We add 16 bits to the cache block tags (eight bits for ASID, one bit for *IsQuant*, three bits for *MetaDataID*, and five bits for *StartWord*). Therefore, in a system with 32 KB L1, the overhead is 1 KB bytes per core.

#### · MetaData-Buffer.

We have observed that applications often have few different quantizable structures (less than four). Accordingly, we designed a MetaData-Buffer with eight sets, to support having up to eight different quantizable structure. Each set MetaData-Set (Figure 1(b)) have up to 32 entries to support structures that have up to 32 words. Hence, the size of the MetaData-Buffer is 1972 bytes per core.

#### · Outlier buffer.

We assigned 256 Bytes per core to store the recently accessed outlier blocks. The total storage overhead is less than 3.5 KB bytes.

#### • Valid bits in prefetch buffers.

We assumed a 4-entry prefetch buffer for partial blocks [2]. As our method is word-aligned, we only add one valid bit per word to the prefetch buffer (total overhead of 64 bits).

## References

- [1] Intel 64 and IA-32 Architectures Developers Manual . https://https://www.intel.com/content/www/us/en/architecture-and-technology/64-ia-32-architectures-software-developer-manual-325462.html
- [2] Norman P Jouppi.

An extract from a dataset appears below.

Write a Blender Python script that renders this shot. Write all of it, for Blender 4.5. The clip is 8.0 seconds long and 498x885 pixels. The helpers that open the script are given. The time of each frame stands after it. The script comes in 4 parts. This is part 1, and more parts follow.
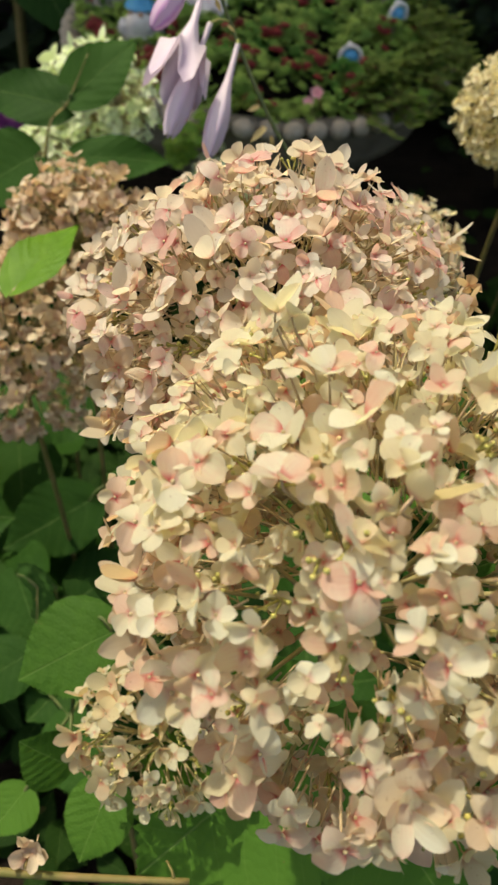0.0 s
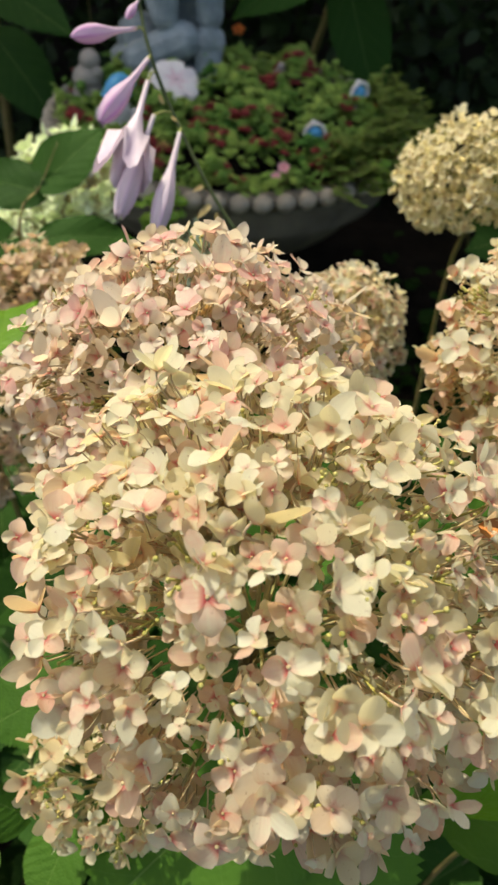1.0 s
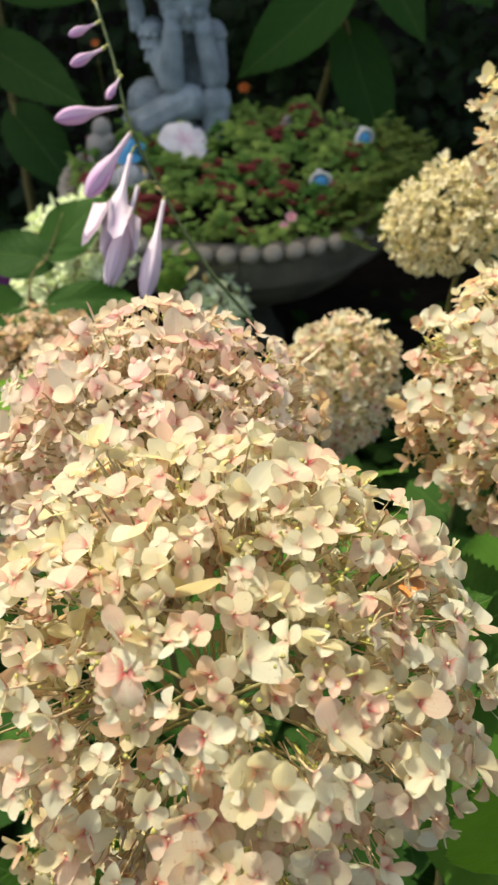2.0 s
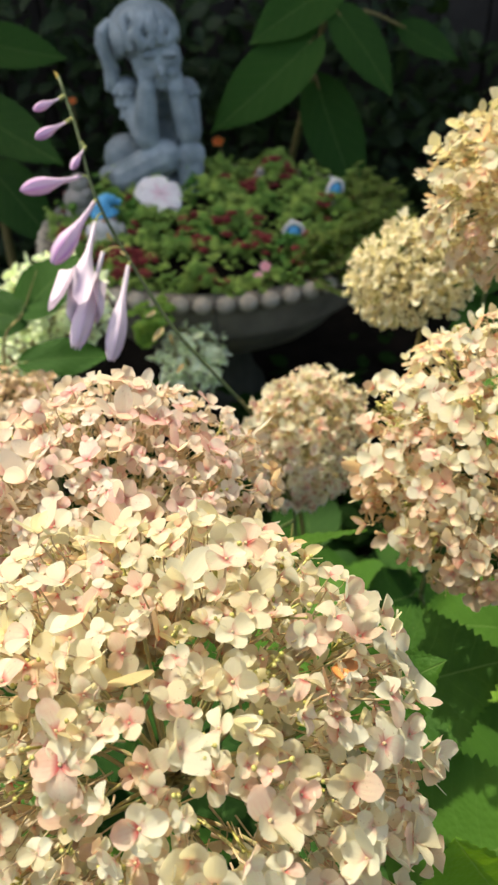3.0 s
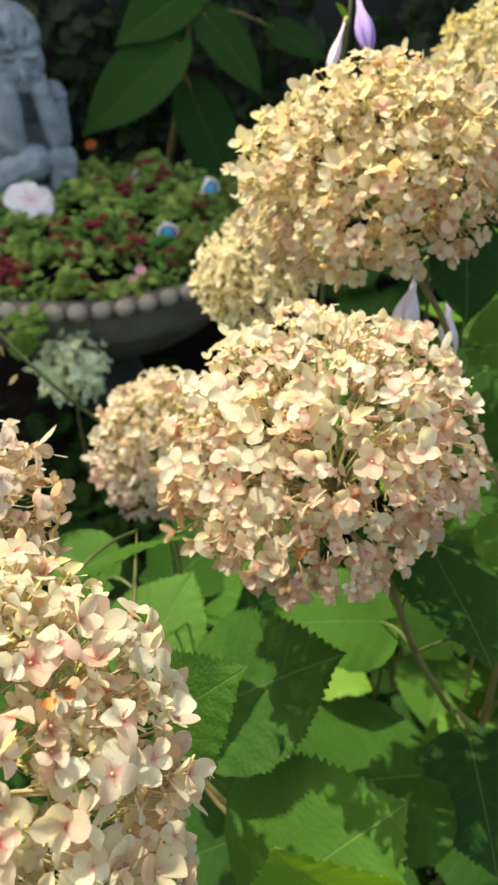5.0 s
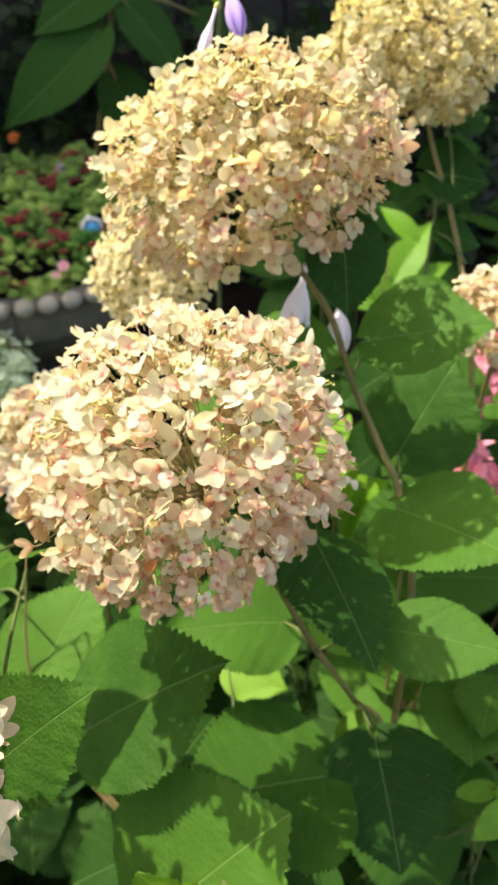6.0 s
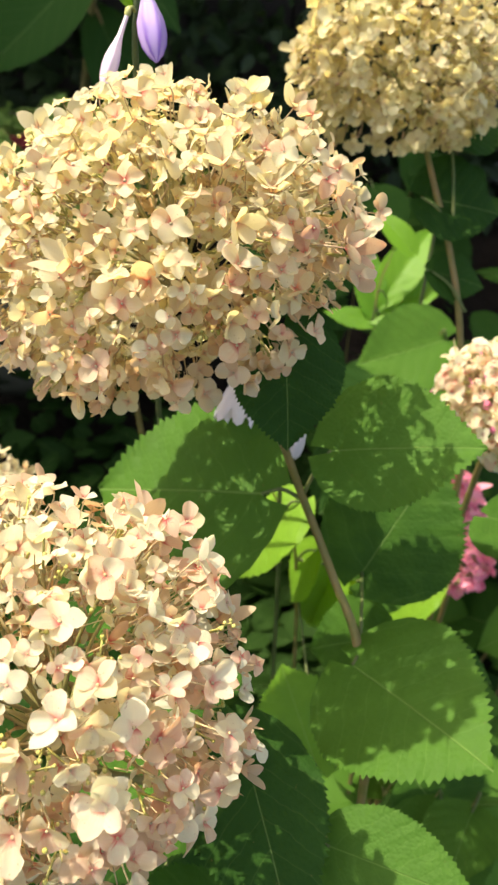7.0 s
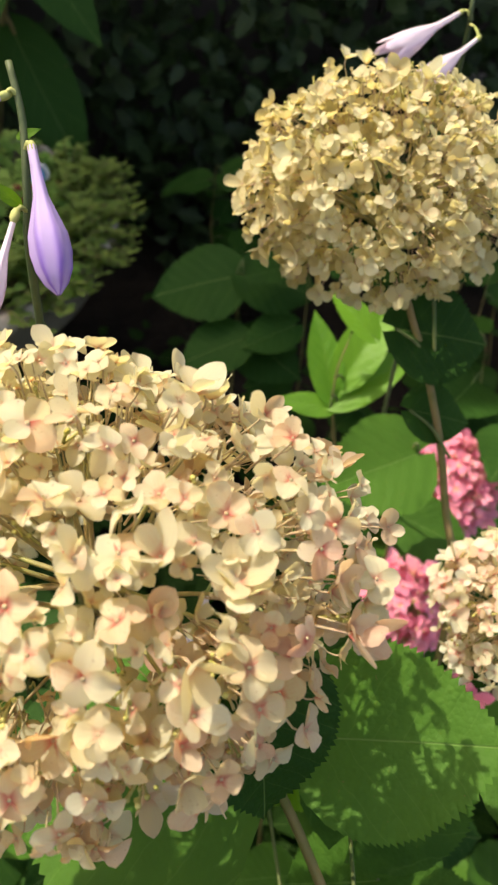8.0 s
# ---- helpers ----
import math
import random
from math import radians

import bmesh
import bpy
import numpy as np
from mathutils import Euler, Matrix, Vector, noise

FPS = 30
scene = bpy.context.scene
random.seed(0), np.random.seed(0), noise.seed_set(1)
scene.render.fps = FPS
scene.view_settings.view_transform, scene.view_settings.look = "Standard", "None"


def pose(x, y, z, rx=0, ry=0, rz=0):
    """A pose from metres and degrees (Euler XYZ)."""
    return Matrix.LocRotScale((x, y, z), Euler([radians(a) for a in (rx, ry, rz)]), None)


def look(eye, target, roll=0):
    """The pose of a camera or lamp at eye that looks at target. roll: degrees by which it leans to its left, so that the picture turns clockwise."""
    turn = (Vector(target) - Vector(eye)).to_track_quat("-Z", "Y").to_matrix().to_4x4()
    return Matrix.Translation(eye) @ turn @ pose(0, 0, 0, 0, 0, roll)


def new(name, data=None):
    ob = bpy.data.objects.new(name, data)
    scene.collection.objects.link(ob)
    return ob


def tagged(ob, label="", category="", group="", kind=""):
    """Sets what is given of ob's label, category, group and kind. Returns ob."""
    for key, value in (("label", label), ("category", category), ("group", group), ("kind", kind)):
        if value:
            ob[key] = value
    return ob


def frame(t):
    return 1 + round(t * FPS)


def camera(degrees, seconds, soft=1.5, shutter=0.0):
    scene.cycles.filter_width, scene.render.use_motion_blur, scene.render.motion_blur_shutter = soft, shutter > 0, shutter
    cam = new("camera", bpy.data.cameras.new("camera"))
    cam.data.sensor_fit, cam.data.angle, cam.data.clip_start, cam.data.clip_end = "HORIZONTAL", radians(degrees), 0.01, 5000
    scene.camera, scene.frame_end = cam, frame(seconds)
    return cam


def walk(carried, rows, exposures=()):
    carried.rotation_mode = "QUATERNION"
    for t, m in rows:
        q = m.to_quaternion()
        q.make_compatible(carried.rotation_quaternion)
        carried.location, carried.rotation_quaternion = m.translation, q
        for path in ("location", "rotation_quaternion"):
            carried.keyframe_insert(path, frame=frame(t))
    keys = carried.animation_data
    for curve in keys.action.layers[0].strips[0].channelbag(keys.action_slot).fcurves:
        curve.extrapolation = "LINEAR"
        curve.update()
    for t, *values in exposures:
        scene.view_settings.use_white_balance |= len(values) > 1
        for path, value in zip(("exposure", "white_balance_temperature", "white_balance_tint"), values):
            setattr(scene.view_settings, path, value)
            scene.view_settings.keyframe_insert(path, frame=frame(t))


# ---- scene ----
# ---- camera ----
cam = camera(36, 8.0, 2.3)
cam.data.dof.use_dof, cam.data.dof.focus_distance, cam.data.dof.aperture_fstop = True, 0.26, 28.0
PATH = [
    (0, (-0.0355, 0.0216, 1.0806), (-0.0255, 0.6830, 0.3306), 7.46),
    (0.5, (-0.0161, 0.0092, 1.0844), (0.0016, 0.7074, 0.3687), 6.96),
    (1, (0.0000, -0.0000, 1.1000), (0.0000, 0.7202, 0.4063), 4.67),
    (2.3, (0.0444, 0.0012, 1.1134), (-0.0136, 0.7664, 0.4723), -1.97),
    (2.5, (0.0494, 0.0009, 1.1140), (0.0010, 0.7746, 0.4823), -1.58),
    (3, (0.0503, 0.0054, 1.1283), (0.0092, 0.7922, 0.5124), -1.96),
    (3.5, (0.0622, 0.0103, 1.1257), (0.0370, 0.8004, 0.5133), -2.16),
    (4, (0.0699, 0.0130, 1.1241), (0.0619, 0.8056, 0.5144), -2.15),
    (4.5, (0.0856, 0.0145, 1.1235), (0.1103, 0.8061, 0.5130), -1.75),
    (5, (0.1109, 0.0166, 1.1190), (0.1748, 0.8019, 0.5033), -1.10),
    (5.2, (0.1217, 0.0169, 1.1166), (0.2002, 0.8003, 0.5000), -0.98),
    (6.3, (0.1779, 0.0414, 1.1144), (0.3008, 0.8011, 0.4758), -0.23),
    (6.5, (0.1917, 0.0756, 1.1166), (0.3156, 0.8182, 0.4585), 0.16),
    (7, (0.2312, 0.1776, 1.1245), (0.3305, 0.9006, 0.4408), 0.77),
    (7.3, (0.2420, 0.2335, 1.1325), (0.3390, 0.9587, 0.4508), 1.02),
    (7.5, (0.2483, 0.2568, 1.1445), (0.3486, 0.9712, 0.4520), 1.19),
    (7.7, (0.2525, 0.2814, 1.1451), (0.3785, 0.9934, 0.4543), 1.65),
    (8, (0.2501, 0.3406, 1.1517), (0.4203, 1.0331, 0.4506), 2.74),
]
EXPOSURES = [(0, 0.74, 8050, 6.5), (1, 0.88, 7820, 7), (2.5, 1.17, 7600, 8), (4.5, 1.39, 7550, 9), (5.2, 1.48, 7600, 9), (6.5, 1.82, 7830, 10), (7.2, 1.60, 7970, 11), (8, 1.34, 7930, 12)]
walk(cam, [(t, look(eye, target, roll)) for t, eye, target, roll in PATH], EXPOSURES)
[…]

Improving direct-mapped cache performance by the addition of a small fully-associative cache and prefetch buffers. In Computer Architecture, 1990. Proceedings., 17th Annual International Symposium on, pages 364–373. IEEE, 1990.
- [3] Marzieh Lenjani, Patricia Gonzalez, Elaheh Sadredini, M Arif Rahman, and Mircea R Stan. An overflow-free quantized memory hierarchy in general-purpose processors. In 2019 IEEE International Symposium on Workload Characterization (IISWC), pages 203–215. IEEE, 2019.